INVESTIGADORES
ALVAREZ PONTORIERO Orlando
congresos y reuniones científicas
Título:
Late Oligocene - Early Miocene submarine volcanism and deep-marine sedimentation in an extensional basin of southern Chile. Implications on the tectonic development of the North Patagonian Andes
Autor/es:
ALFONSO ENCINAS; FOLGUERA ANDRES; VERÓNICA OLIVEROS; LIZET DE GIROLAMO DEL MAURO; FRANSICA TAPIA; RICARDO RIFFO; FRANCISCO HERVÉ; KENNETH L. FINGER; VICTOR A. VALENCIA; GUIDO GIANNI; ALVAREZ ORLANDO
Lugar:
La Serena
Reunión:
Congreso; XIV Congreso Geológico Chileno; 2015
Resumen:
The Chilean margin has been used as the model of an ocean-continent convergent system dominated by compression and active mountain building as a consequence of the strong mechanical coupling between the upper and the lower plates. The Andean Cordillera, however, shows evidence of alternating phases of compressional and extensional deformation. Volcano-sedimentary marine strata in the Aysén region of southern Chile were investigated to better understand the causes of extensional tectonics and crustal thinning that occurred in the Andean orogeny as these deposits constitute the only reliable record of submarine supra-subduction volcanism during the Cenozoic in southern South America. In order to discern the age and tectono-sedimentary setting of these strata, referred to as the Traiguén Formation, we integrate sedimentology, ichnology, petrography, geochemistry, structural geology, foraminiferal micropaleontology, and U-Pb geochronology.
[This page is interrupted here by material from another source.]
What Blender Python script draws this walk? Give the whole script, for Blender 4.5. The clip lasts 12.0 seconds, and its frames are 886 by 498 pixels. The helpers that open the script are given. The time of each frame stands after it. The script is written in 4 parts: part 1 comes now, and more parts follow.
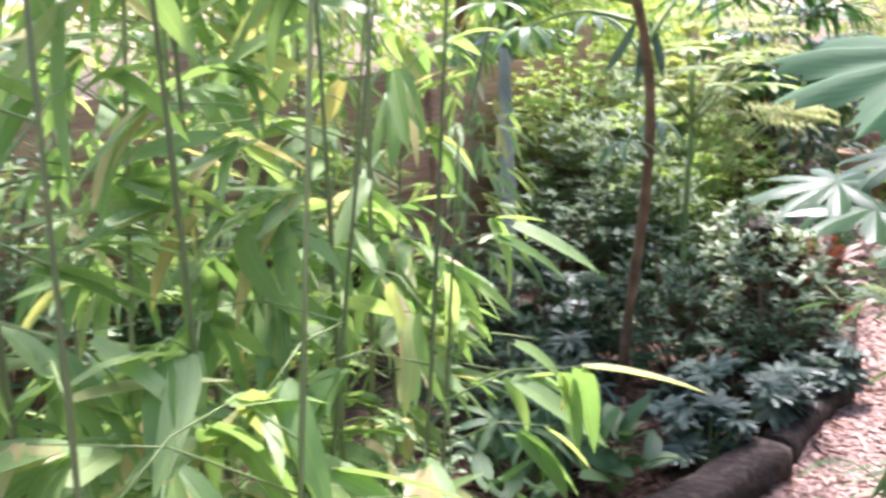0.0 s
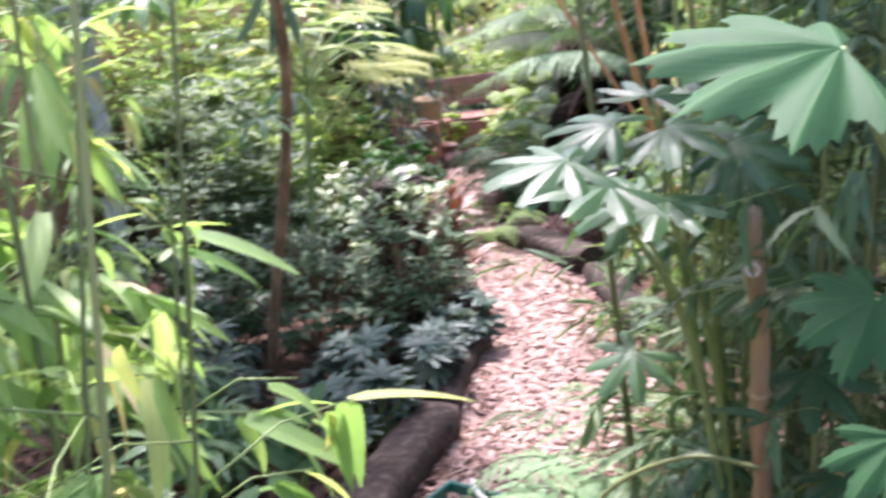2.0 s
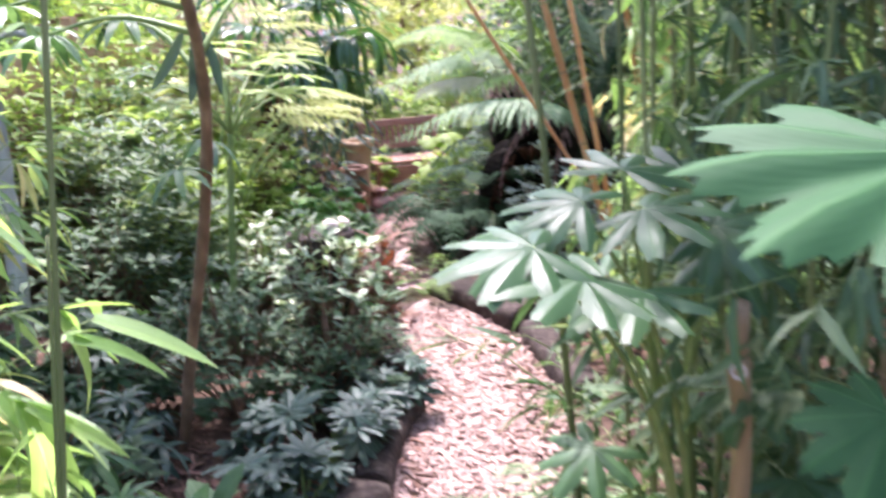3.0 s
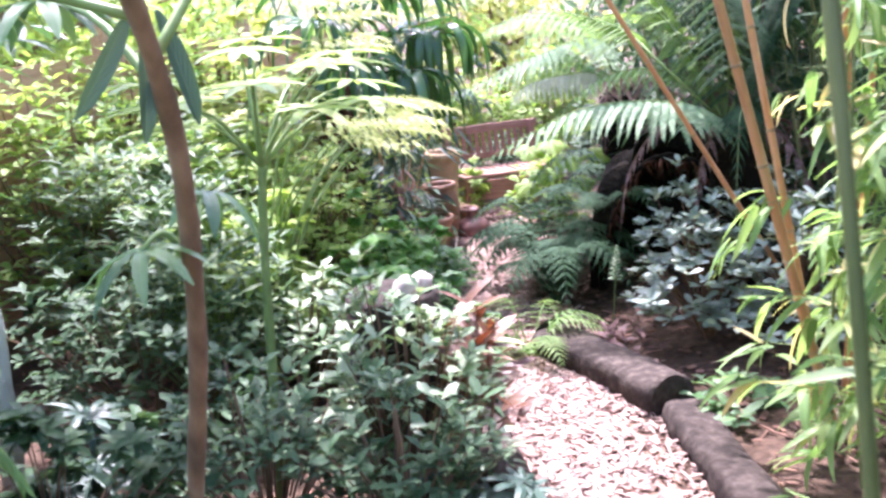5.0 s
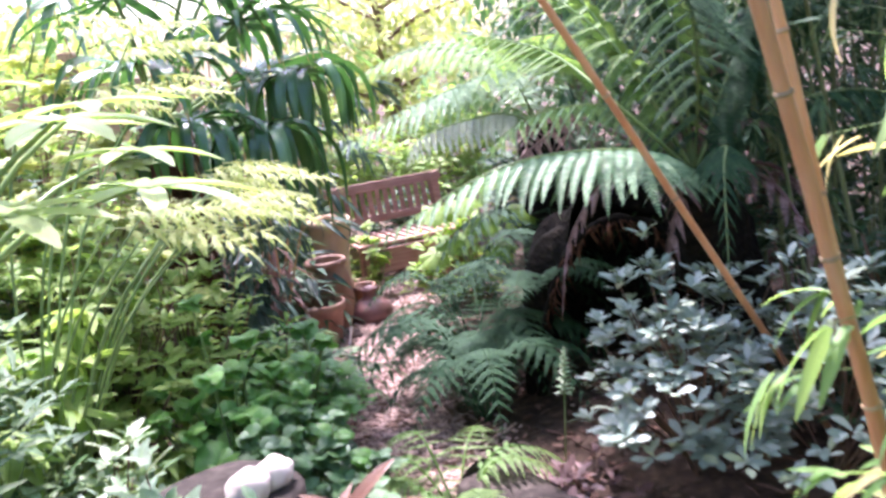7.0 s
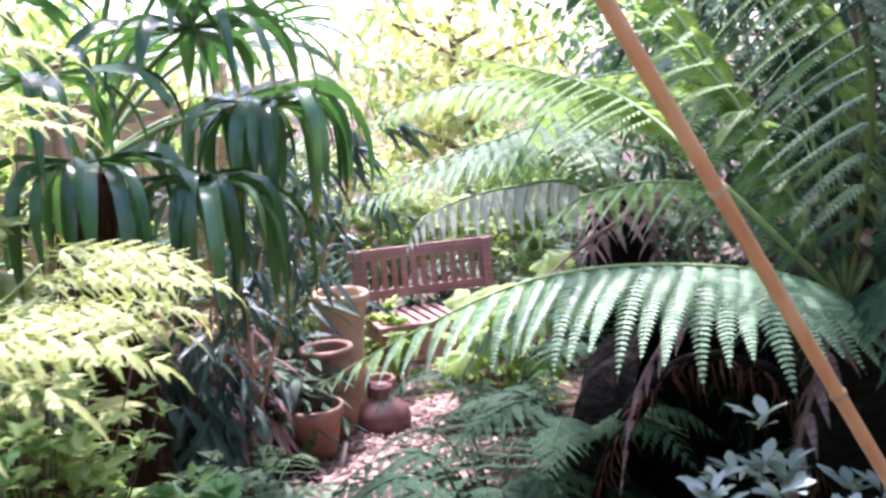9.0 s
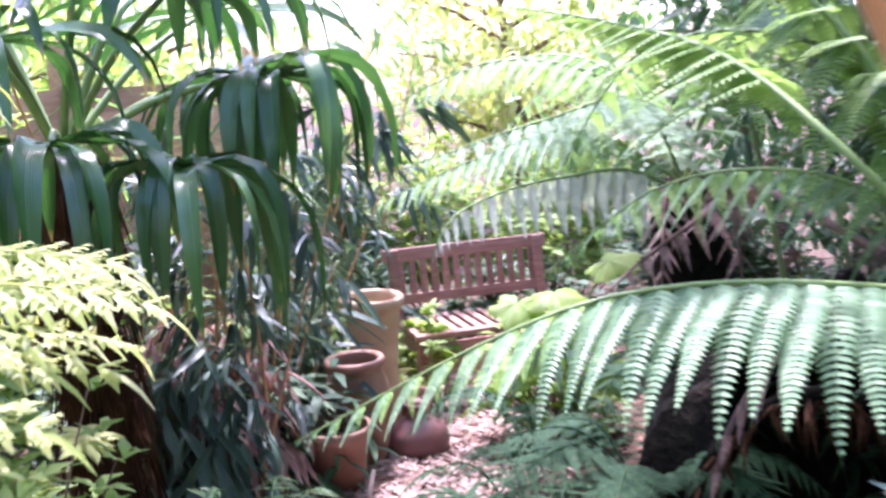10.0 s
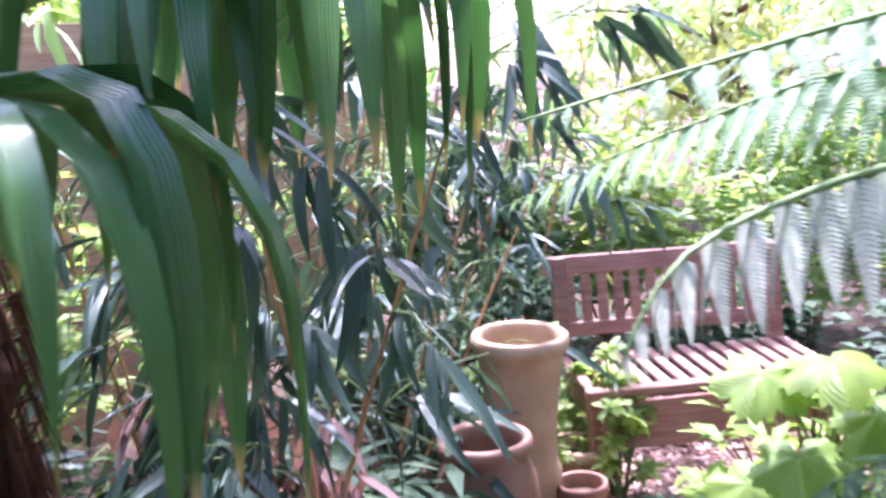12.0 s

Our results indicate that the Traiguén Formation was deposited in a deep-marine extensional basin during the Late Oligocene?earliest Miocene. The geochemistry and petrography of the pillow basalts suggest that they formed in a convergent margin on a thinned crust rather than at an oceanic spreading center. We attribute the origin of the Traiguén basin to a transient period of slab rollback and vigorous asthenospheric wedge circulation that was caused by an increase in trench-normal convergence rate at ca. 26?28 Ma and which resulted in a regional event of extension and widespread volcanism.